General ML FAQ¶

This page compiles general ML questions often asked by YDF users.

How many training examples are needed to train a model?¶

The number of training examples to train a good model depends on the complexity of the patterns the model must learn. Therefore, the answer is inherently problem-specific. A simple way to assess whether adding more training data would be beneficial is as follows: Suppose you currently have N training examples and M testing examples. Train two versions of your model:

Model A: Trained on the full dataset of N examples.
Model B: Trained on a slightly reduced dataset (e.g., N - 10% randomly selected examples).

Then evaluate both models using the same M test examples.
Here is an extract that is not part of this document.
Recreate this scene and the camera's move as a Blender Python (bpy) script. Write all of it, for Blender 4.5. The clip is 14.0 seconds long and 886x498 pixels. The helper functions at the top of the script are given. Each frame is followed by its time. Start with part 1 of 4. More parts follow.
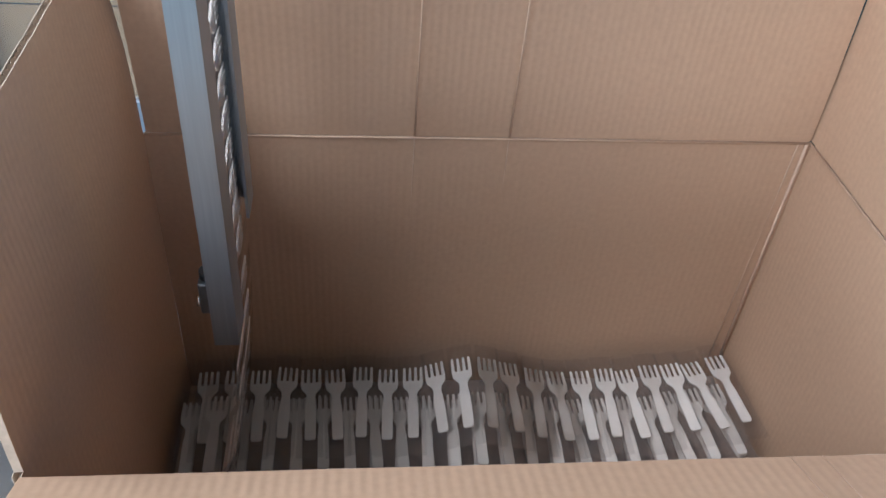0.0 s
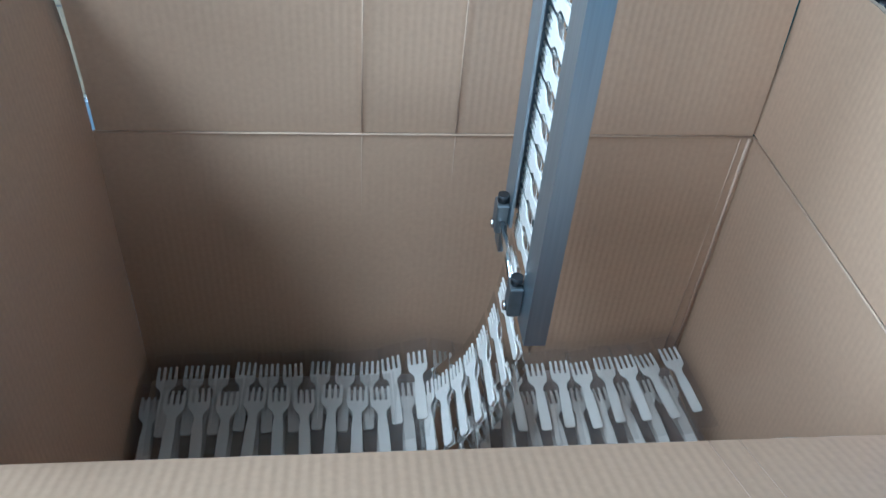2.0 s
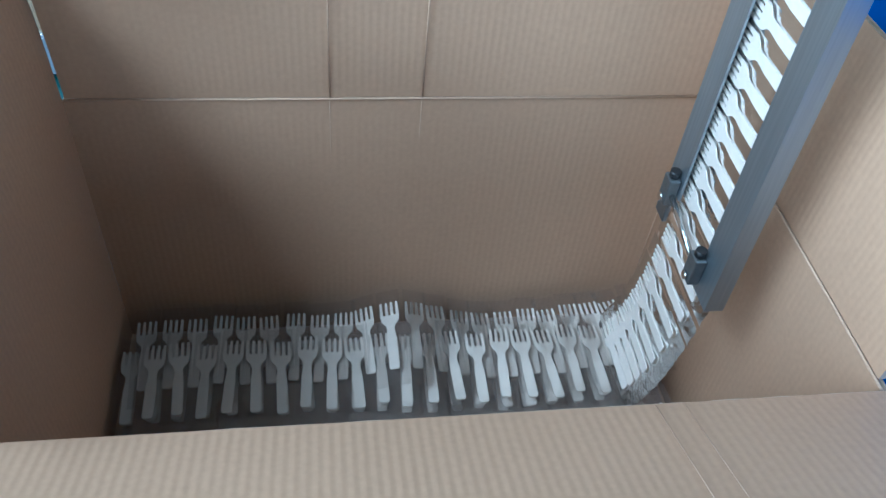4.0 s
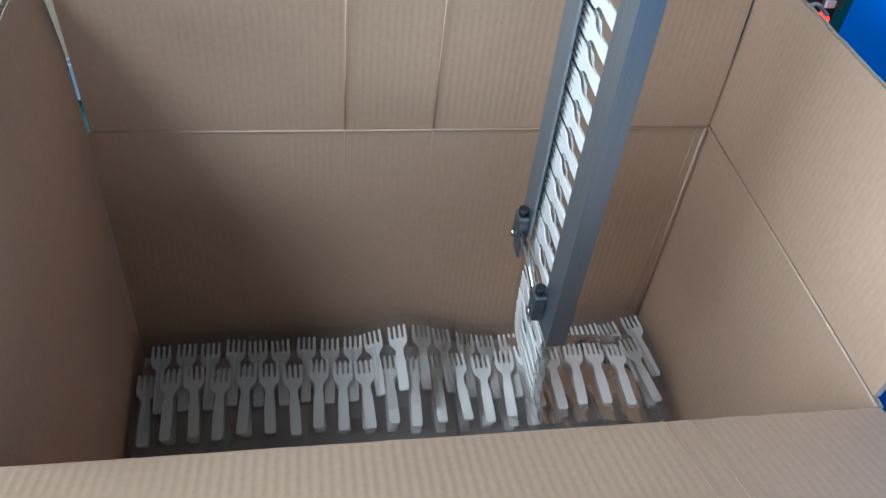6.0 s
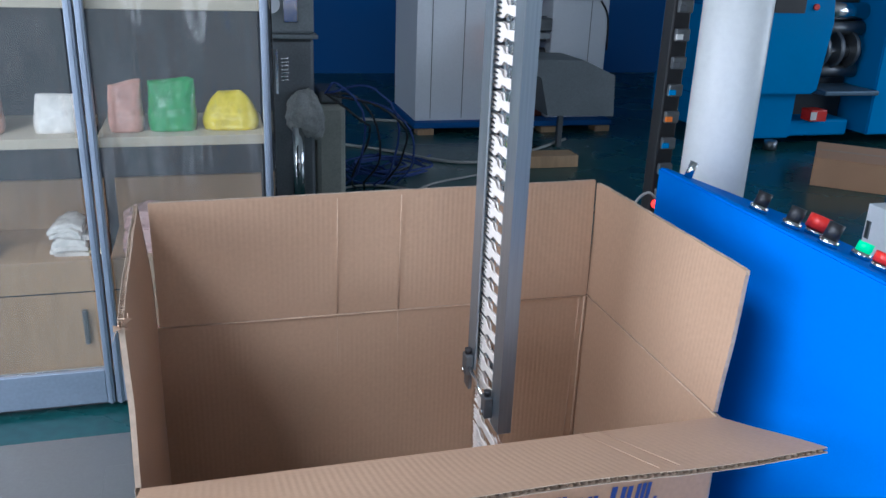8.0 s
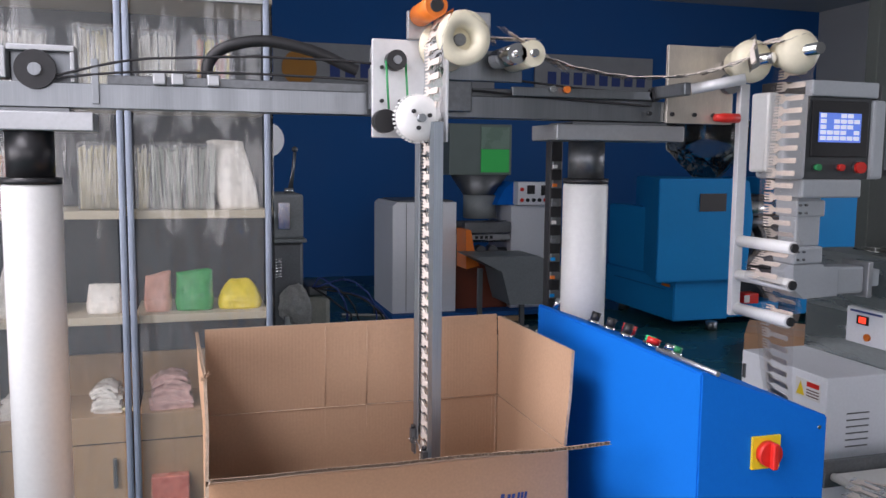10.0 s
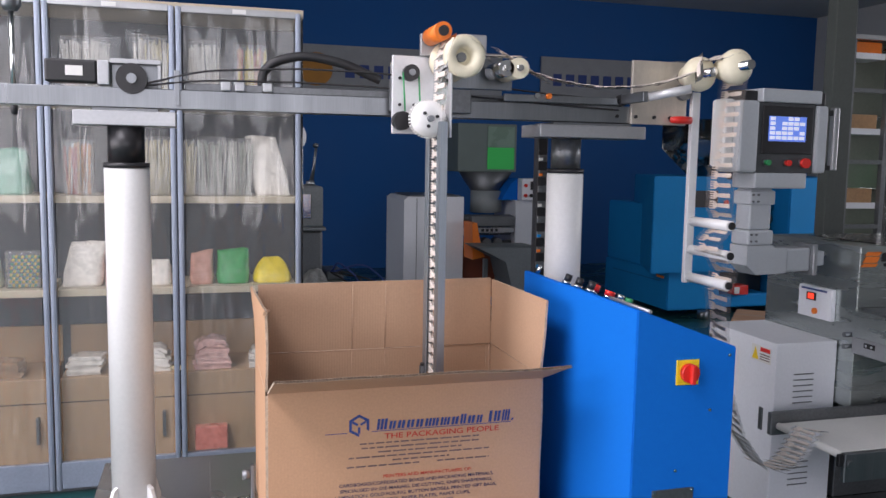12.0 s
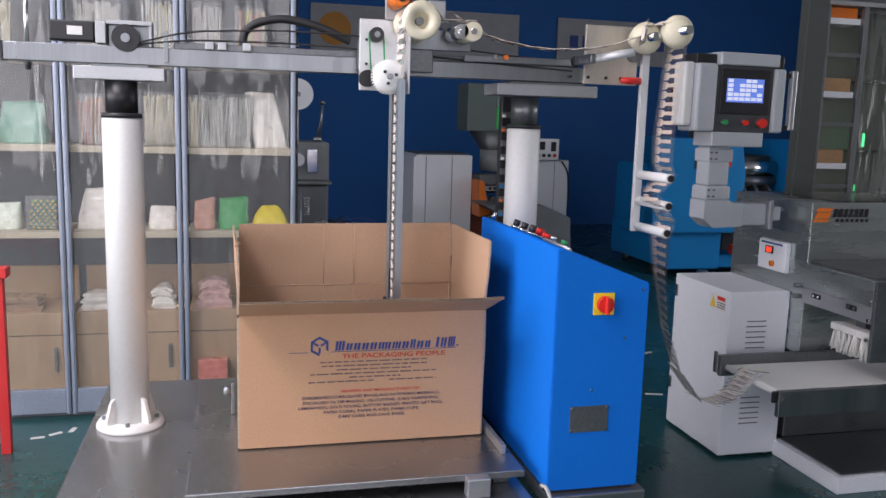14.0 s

If both models perform similarly (i.e., removing 5% of the training data does not hurt the model), it is likely that adding 5% more training examples will not significantly improve performance because adding more training data generally has a diminishing return.
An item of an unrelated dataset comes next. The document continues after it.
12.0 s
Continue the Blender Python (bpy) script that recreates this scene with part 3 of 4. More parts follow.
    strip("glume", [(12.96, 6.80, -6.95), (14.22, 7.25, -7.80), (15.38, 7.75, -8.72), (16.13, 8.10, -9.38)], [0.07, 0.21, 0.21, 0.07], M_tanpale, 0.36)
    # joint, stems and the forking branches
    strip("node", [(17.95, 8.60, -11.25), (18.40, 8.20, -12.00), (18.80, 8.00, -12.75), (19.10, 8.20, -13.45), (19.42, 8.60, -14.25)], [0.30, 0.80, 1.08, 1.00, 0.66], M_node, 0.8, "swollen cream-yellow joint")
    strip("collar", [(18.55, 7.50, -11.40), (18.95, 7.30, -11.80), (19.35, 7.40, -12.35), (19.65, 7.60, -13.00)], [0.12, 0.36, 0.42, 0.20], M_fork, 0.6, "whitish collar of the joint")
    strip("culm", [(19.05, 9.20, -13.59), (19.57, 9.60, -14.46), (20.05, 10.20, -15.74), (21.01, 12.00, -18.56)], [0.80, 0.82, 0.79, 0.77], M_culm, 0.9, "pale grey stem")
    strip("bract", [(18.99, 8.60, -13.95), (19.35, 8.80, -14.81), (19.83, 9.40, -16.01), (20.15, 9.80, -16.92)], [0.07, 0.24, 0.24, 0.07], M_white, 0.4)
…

However, if Model A (with more data) performs noticeably better than Model B, this suggests that additional training data is likely to enhance your model's quality.

My model does not perform well. The AUC is only 0.7. What should I do?¶

Background: AUC (or AUC-ROC) stands for Area Under the Receiver Operating Characteristic curve. It's a performance metric used for binary classifier models. An AUC of 1 signifies perfect predictions, while an AUC of 0.5 indicates a model that performs no better than random chance.

Before trying to improve your model, first determine if your current performance is truly bad. An AUC of 0.7, for example, could be bad in some problems but excellent in others. In applied machine learning, success often means being better than an existing solution. Therefore, try to understand the AUC of the status-quo.

While AUC is a good general metric, it often doesn't align with business value. For production models, metrics like precision@recall or recall@precision are generally more suitable as they directly relate to business impact (e.g., monetary gain/loss). Therefore, identify the metric that matters for your product and use it to compare your model to the status-quo.

If your model needs improvement, start by adding more features and feature engineering. Understanding which features are valuable (using variable importance) and exploring new or differently preprocessed features is generally the most impactful thing you can do. Next, tune your model's parameters. The ""How to Improve a Model"" page lists helpful hyperparameters, and automated tuning can also be effective.

How to train a model with user id features?¶

ID features (e.g., user ids) refers to a categorical value that lack generalizable information by themself (e.g. "user_23452", "user_3465").

If each user ID is unique, it has no predictive power for new users. In this case, replace the user ID feature with descriptive features about the user. For example, instead of "user_123," use features like age, or preferences to allow your model to generalize.

If user IDs appear a small number of times, you can still extract value by grouping examples with the same ID. A simple way is to augment your training data with label statistics related to each ID. For instance, replace each user ID with the average (or other relevant statistic) of the label for that specific ID. This lets the model leverage aggregated historical data for that ID.